Copy out the listing in full, exactly as written, but not its pictures.
[START DATA SECTION]
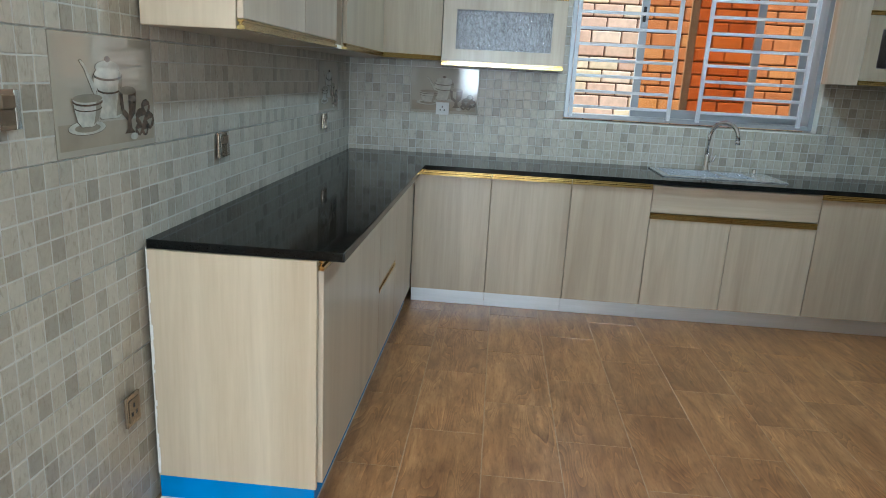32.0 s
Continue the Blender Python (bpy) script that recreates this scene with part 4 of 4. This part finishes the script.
# ---- kitchen window ----
kw = tagged(new("window_kitchen"), "silver sliding window, half open, behind white burglar bars", "window", kind="structure")
YW = YB + 0.005
for b_ in ((WX0, YW, WZ0, WX0 + 0.03, YW + 0.19, WZ1), (WX1 - 0.045, YW, WZ0, WX1, YW + 0.19, WZ1), (WX0 + 0.03, YW, WZ0, WX1 - 0.045, YW + 0.19, WZ0 + 0.03), (WX0 + 0.03, YW, WZ1 - 0.05, WX1 - 0.045, YW + 0.19, WZ1)):
    part("window_frame", boxes(b_, bev=0.003), M_SASH, kw)
for (a, b_), yy in (((1.975, 2.80), YW + 0.10), ((2.32, 3.13), YW + 0.14)):
    s = part("sash", wall_with_holes("y", yy, 0.03, a, b_, WZ0 + 0.03, WZ1 - 0.05, [(a + 0.05, WZ0 + 0.09, b_ - 0.05, WZ1 - 0.10)]), M_SASH, kw, "silver aluminium sliding sash")
    g = part("pane", boxes((a + 0.045, yy + 0.012, WZ0 + 0.085, b_ - 0.045, yy + 0.017, WZ1 - 0.095)), M_TINT, s, "bronze-tinted glass")
    g.visible_shadow = False
part("latch", boxes((1.985, YW + 0.085, 1.86, 2.005, YW + 0.099, 1.96), bev=0.003), M_BLACK, kw, "black sash latch")
gr = thing("burglar_bars", "white painted steel burglar bars over the kitchen window", "window bars")
for x in (WX0 + 0.05, 2.22, 2.42, WX1 - 0.11):
    part("upright", boxes((x - 0.013, YW + 0.03, WZ0 + 0.031, x + 0.013, YW + 0.05, WZ1 - 0.051), bev=0.002), M_BARS, gr)
for i in range(12):
    z = WZ0 + 0.10 + i * 0.1045
    for a, b_ in ((WX0 + 0.061, 2.209), (2.431, WX1 - 0.121)):
        part("bar", boxes((a, YW + 0.033, z - 0.010, b_, YW + 0.047, z + 0.010), bev=0.002), M_BARS, gr)

BASE[0] = ROOM
# left room window
lw = tagged(new("window_left_room"), "tall white-barred window of the next room", "window", kind="structure")
a0, a1, c0, c1 = -5.75, -4.17, 0.50, 2.40
for b_ in ((a0, 2.93, c0, a0 + 0.05, 2.99, c1), (a1 - 0.05, 2.93, c0, a1, 2.99, c1), (a0 + 0.05, 2.93, c0, a1 - 0.05, 2.99, c0 + 0.07), (a0 + 0.05, 2.93, c1 - 0.05, a1 - 0.05, 2.99, c1)):
    part("window_frame", boxes(b_, bev=0.003), M_BARS, lw)
part("upright", boxes((-4.30, 2.90, c0, -4.28, 2.92, c1), bev=0.002), M_BARS, lw)
part("window_sill", boxes((a0 - 0.03, 2.85, c0 - 0.03, a1 + 0.03, 2.929, c0 - 0.001), bev=0.004), M_WHITEP, lw)


# ---- switches, sockets, ventilator ----
def plate(wall, sign, axis, u, z, w, h, mat, label, kind_="switch", rocker=True, trim=False):
    """A wall plate; axis is the wall's normal, u runs along the wall."""
    t = thing("wall_" + kind_, label, kind_, "switches and sockets")

    def bb(d0, d1, u0, u1, z0, z1):
        s0, s1 = sorted((wall + sign * d0, wall + sign * d1))
        return (s0, u0, z0, s1, u1, z1) if axis == "x" else (u0, s0, z0, u1, s1, z1)
    part("plate", boxes(bb(0.001, 0.010, u - w / 2, u + w / 2, z - h / 2, z + h / 2), bev=0.003, seg=2), mat, t)
    rw = 0.26 if trim else 0.36
    if trim:
        for ua, ub in ((u - w / 2 + 0.001, u - w * 0.29), (u + w * 0.29, u + w / 2 - 0.001)):
            part("chrome_trim", boxes(bb(0.0101, 0.0125, ua, ub, z - h / 2 + 0.001, z + h / 2 - 0.001), bev=0.001), M_CHROME, t, "polished side trim")
    if rocker:
        part("rocker", boxes(bb(0.0102, 0.013, u - w * rw, u + w * rw, z - h * 0.38, z + h * 0.02), bev=0.001), M_SWDARK, t)
        part("rocker", boxes(bb(0.0102, 0.018, u - w * rw, u + w * rw, z + h * 0.03, z + h * 0.38), bev=0.003), M_SWDARK, t)
    else:
        part("socket_face", boxes(bb(0.0102, 0.012, u - w * rw, u + w * rw, z - h * 0.36, z + h * 0.36), bev=0.001), M_SWDARK if mat is M_BRONZE else mat, t)
        for du, dz_ in ((0, 0.14), (-0.16, -0.12), (0.16, -0.12)):
            part("pin_hole", boxes(bb(0.0121, 0.0128, u + du * w - 0.004, u + du * w + 0.004, z + dz_ * h - 0.006, z + dz_ * h + 0.006)), M_DARK, t)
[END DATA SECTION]
= RESULT FOR THIS TASK =
32.0 s
Continue the Blender Python (bpy) script that recreates this scene with part 4 of 4. This part finishes the script.
# ---- kitchen window ----
kw = tagged(new("window_kitchen"), "silver sliding window, half open, behind white burglar bars", "window", kind="structure")
YW = YB + 0.005
for b_ in ((WX0, YW, WZ0, WX0 + 0.03, YW + 0.19, WZ1), (WX1 - 0.045, YW, WZ0, WX1, YW + 0.19, WZ1), (WX0 + 0.03, YW, WZ0, WX1 - 0.045, YW + 0.19, WZ0 + 0.03), (WX0 + 0.03, YW, WZ1 - 0.05, WX1 - 0.045, YW + 0.19, WZ1)):
    part("window_frame", boxes(b_, bev=0.003), M_SASH, kw)
for (a, b_), yy in (((1.975, 2.80), YW + 0.10), ((2.32, 3.13), YW + 0.14)):
    s = part("sash", wall_with_holes("y", yy, 0.03, a, b_, WZ0 + 0.03, WZ1 - 0.05, [(a + 0.05, WZ0 + 0.09, b_ - 0.05, WZ1 - 0.10)]), M_SASH, kw, "silver aluminium sliding sash")
    g = part("pane", boxes((a + 0.045, yy + 0.012, WZ0 + 0.085, b_ - 0.045, yy + 0.017, WZ1 - 0.095)), M_TINT, s, "bronze-tinted glass")
    g.visible_shadow = False
part("latch", boxes((1.985, YW + 0.085, 1.86, 2.005, YW + 0.099, 1.96), bev=0.003), M_BLACK, kw, "black sash latch")
gr = thing("burglar_bars", "white painted steel burglar bars over the kitchen window", "window bars")
for x in (WX0 + 0.05, 2.22, 2.42, WX1 - 0.11):
    part("upright", boxes((x - 0.013, YW + 0.03, WZ0 + 0.031, x + 0.013, YW + 0.05, WZ1 - 0.051), bev=0.002), M_BARS, gr)
for i in range(12):
    z = WZ0 + 0.10 + i * 0.1045
    for a, b_ in ((WX0 + 0.061, 2.209), (2.431, WX1 - 0.121)):
        part("bar", boxes((a, YW + 0.033, z - 0.010, b_, YW + 0.047, z + 0.010), bev=0.002), M_BARS, gr)

BASE[0] = ROOM
# left room window
lw = tagged(new("window_left_room"), "tall white-barred window of the next room", "window", kind="structure")
a0, a1, c0, c1 = -5.75, -4.17, 0.50, 2.40
for b_ in ((a0, 2.93, c0, a0 + 0.05, 2.99, c1), (a1 - 0.05, 2.93, c0, a1, 2.99, c1), (a0 + 0.05, 2.93, c0, a1 - 0.05, 2.99, c0 + 0.07), (a0 + 0.05, 2.93, c1 - 0.05, a1 - 0.05, 2.99, c1)):
    part("window_frame", boxes(b_, bev=0.003), M_BARS, lw)
part("upright", boxes((-4.30, 2.90, c0, -4.28, 2.92, c1), bev=0.002), M_BARS, lw)
part("window_sill", boxes((a0 - 0.03, 2.85, c0 - 0.03, a1 + 0.03, 2.929, c0 - 0.001), bev=0.004), M_WHITEP, lw)


# ---- switches, sockets, ventilator ----
def plate(wall, sign, axis, u, z, w, h, mat, label, kind_="switch", rocker=True, trim=False):
    """A wall plate; axis is the wall's normal, u runs along the wall."""
    t = thing("wall_" + kind_, label, kind_, "switches and sockets")

    def bb(d0, d1, u0, u1, z0, z1):
        s0, s1 = sorted((wall + sign * d0, wall + sign * d1))
        return (s0, u0, z0, s1, u1, z1) if axis == "x" else (u0, s0, z0, u1, s1, z1)
    part("plate", boxes(bb(0.001, 0.010, u - w / 2, u + w / 2, z - h / 2, z + h / 2), bev=0.003, seg=2), mat, t)
    rw = 0.26 if trim else 0.36
    if trim:
        for ua, ub in ((u - w / 2 + 0.001, u - w * 0.29), (u + w * 0.29, u + w / 2 - 0.001)):
            part("chrome_trim", boxes(bb(0.0101, 0.0125, ua, ub, z - h / 2 + 0.001, z + h / 2 - 0.001), bev=0.001), M_CHROME, t, "polished side trim")
    if rocker:
        part("rocker", boxes(bb(0.0102, 0.013, u - w * rw, u + w * rw, z - h * 0.38, z + h * 0.02), bev=0.001), M_SWDARK, t)
        part("rocker", boxes(bb(0.0102, 0.018, u - w * rw, u + w * rw, z + h * 0.03, z + h * 0.38), bev=0.003), M_SWDARK, t)
    else:
        part("socket_face", boxes(bb(0.0102, 0.012, u - w * rw, u + w * rw, z - h * 0.36, z + h * 0.36), bev=0.001), M_SWDARK if mat is M_BRONZE else mat, t)
        for du, dz_ in ((0, 0.14), (-0.16, -0.12), (0.16, -0.12)):
            part("pin_hole", boxes(bb(0.0121, 0.0128, u + du * w - 0.004, u + du * w + 0.004, z + dz_ * h - 0.006, z + dz_ * h + 0.006)), M_DARK, t)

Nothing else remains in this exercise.